Originally produced and staged as "Coach" at Marquette's Halfaer Theater in 2005, "McGuire" was originally written and then extensively re-written by McGuire's long-time friend and broadcasting partner, Dick Enberg.
My wife recalled the 2012 show we saw at Milwaukee's PAC as more of a "greatest hits" type of production, with a bare-bones stage, and Cotter Smith doing a fine rendition of Al.
To be honest, my recollection of the details of that show are a little thin, but what I do know is that the McGuire presented by Crivello and the Rep in the current show is a lusty, warts-and-all story of a hard-scrabble New York kid who bamboozled and entertained the Benedictine monks at Belmont Abbey. He got so ticked off that he was considered second banana for the job at Marquette that he put on a stage show worthy of a Tony Award to get the position, then kept on the guy who was considered the top choice when he did get the job -- Hank Raymonds.
The rest, as they say, is history.
For 13 years as coach and for many years beyond as broadcaster and public figure supreme (his Briggs and Al's Run for Children's Hospital is still going strong and has raised millions of dollars), he held Milwaukee in the palm of his hand. As he described his life from his early adulthood working at a seaside resort his family owned, "he came over the bar feet-first."
Director Brent Hazleton and Crivello get this. The small Stackner stage is filled with old black-and-white TVs that rotate a montage of Marquette and McGuire photos (there are even shots with 1960s Falls' hoops legend Bob Wolf, as well as a few cutaway shots to future Marquette teams that include the mad bomber from Brown Deer and former Milwaukee Buck Steve Novak).
The floor of the stage is of course a basketball court, and there is an old hoop on the far wall, Marquette banners are everywhere, a set of lockers and of course -- this being about Al -- a bar with a working tap.
Crivello fills it up with vibrato and energy worthy of the late McGuire, who we lost years too soon in 2001 to leukemia. His Al is all three-piece suit, with a curly mop of hair and a jaw thrust forward to take on the world.
As noted, this is not just the seashells and balloons.
He was a yeller, a brawler, a street kid, a man who said at the end of his life would need a "deaf priest" to hear his final confession. He was not a perfect husband, not a perfect coach, but he knew people. That's why he kept on the brilliant tactician Raymonds and the roundball fanatic Rick Majerus as his assistants, whom he said made him look far better than he actually was.
He was breathtakingly honest with his up-from-the-streets players and even got into fights with them sometimes.
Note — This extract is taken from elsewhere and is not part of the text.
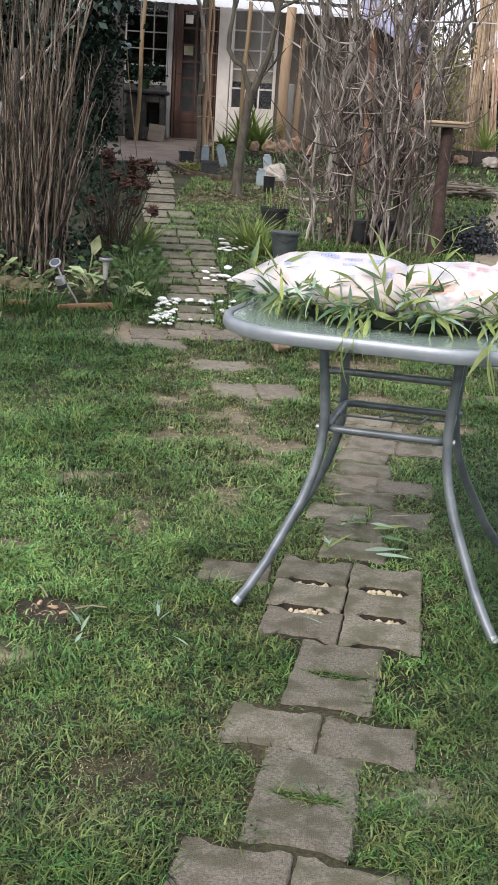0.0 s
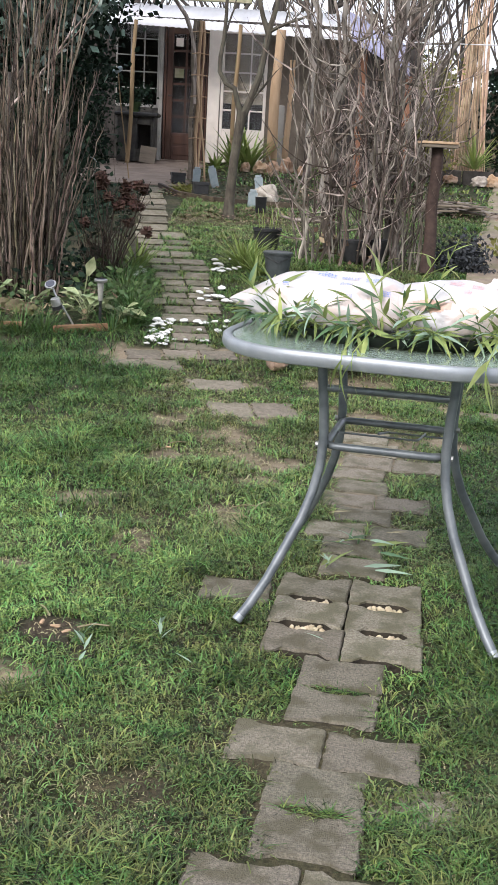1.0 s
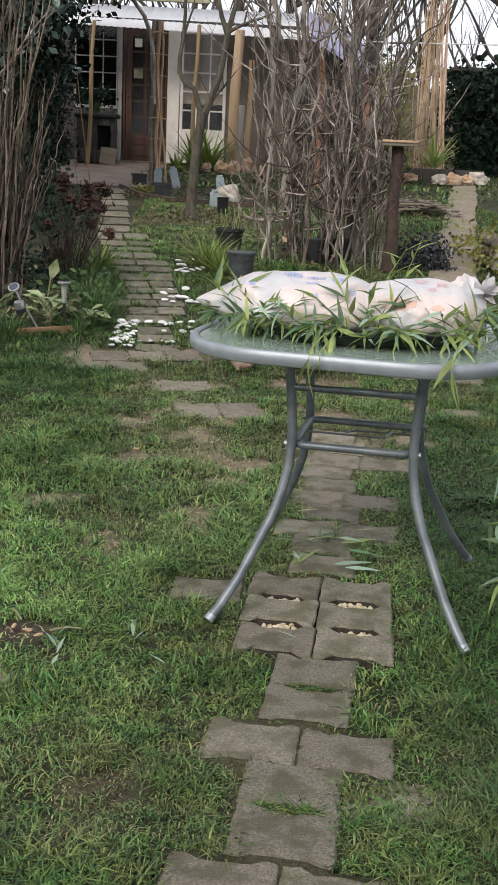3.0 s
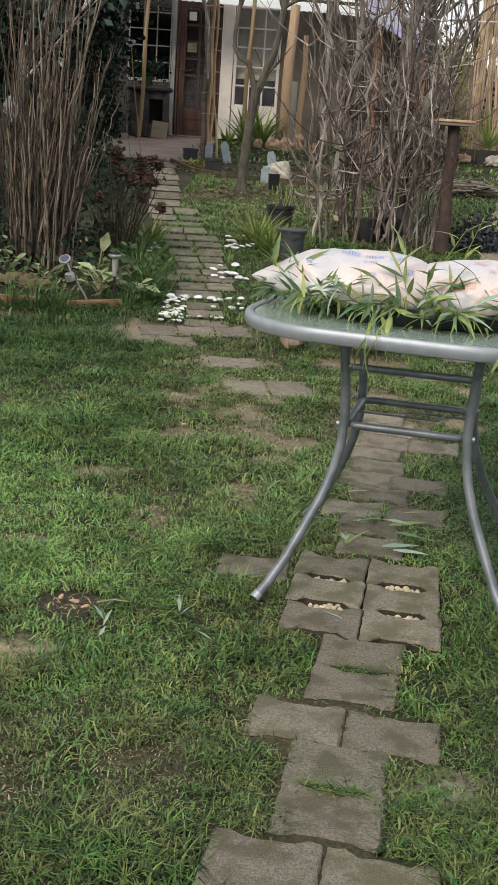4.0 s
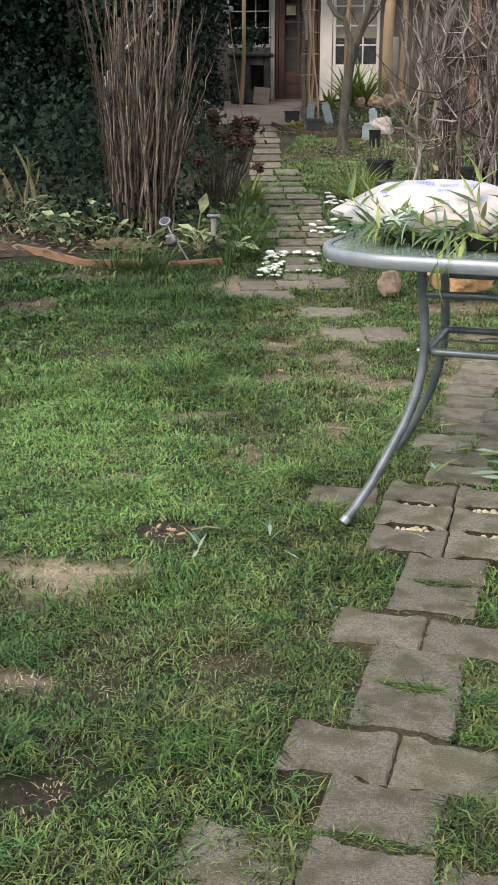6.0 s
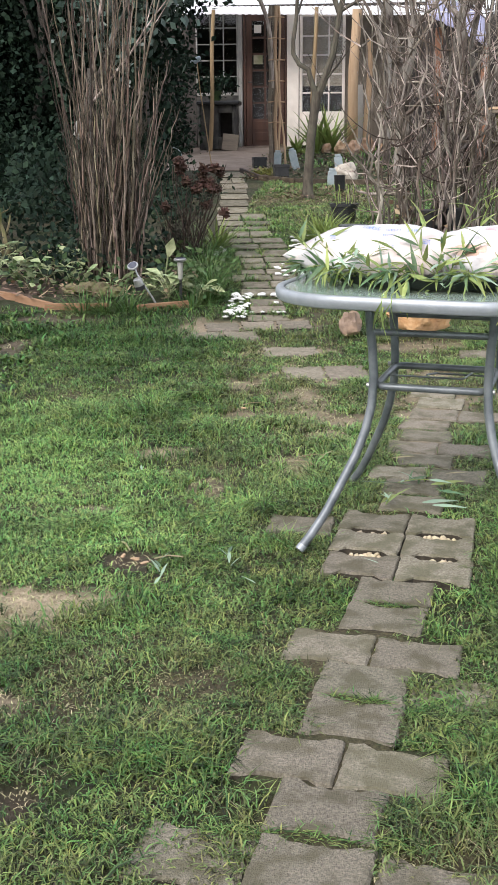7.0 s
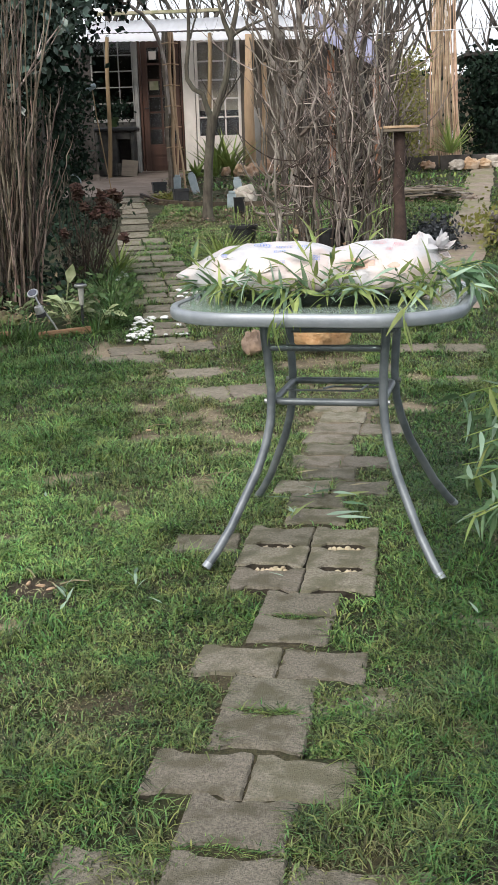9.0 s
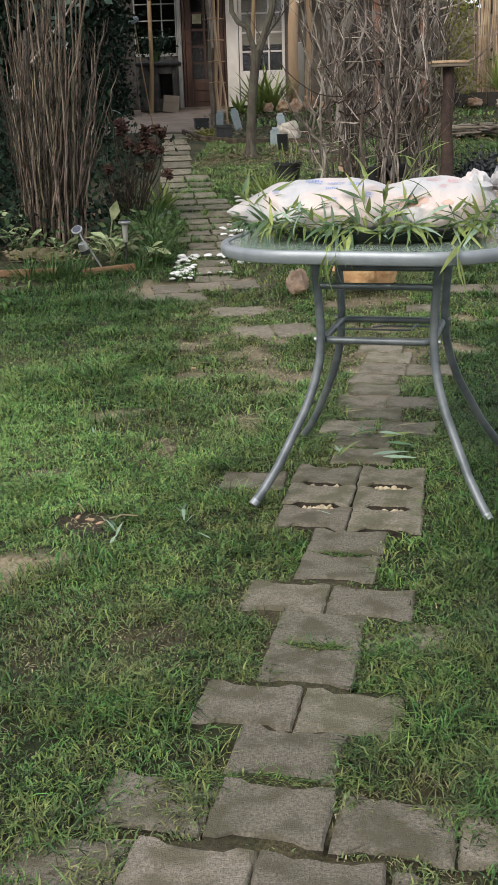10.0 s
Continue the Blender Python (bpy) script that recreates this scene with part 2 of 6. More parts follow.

He wanted them to be as tough and passionate as he was.
Crivello's Al points out the broad details of the man's life (if the upper corners of the old Arena were filled at game time, he felt he had a good part of his job done), as well as the fine details (the players could come to him with big problems or small, and he advised them to learn how to solve them on their own in the long run).
He always advised people to "take a right turn" sometimes, to look for something different to energize their lives if they start to lose what McGuire called "the quiver" (of excitement).
This Al did not judge the great center Jim Chones for leaving early for the old ABA ("my refrigerator was full, his was empty. It was an easy decision") and was immensely proud of his team's 92 percent graduation rate, especially of former failing student and brilliant guard Lloyd Walton, who wound up earning a doctorate after his NBA career.
He always promised the mothers that their sons would "get their paper" (the diploma).
The show loses a touch of energy, but not much after the title is won. The stories are just as thoughtful, just as funny, and Crivello, with both energy and pathos, brings Al to the end of his life on terms everyone would understand.
Cobb and the rest of us gave Crivello and this thunderous small-dunk of a production a well-earned standing ovation. It's a vigorous, honest testament to a man who lived life on his own terms and probably helped many of us summon up the courage to do the same.
As Enberg is often quoted about Al, "He's the most unforgettable human being I've ever met, and there's nobody in second place."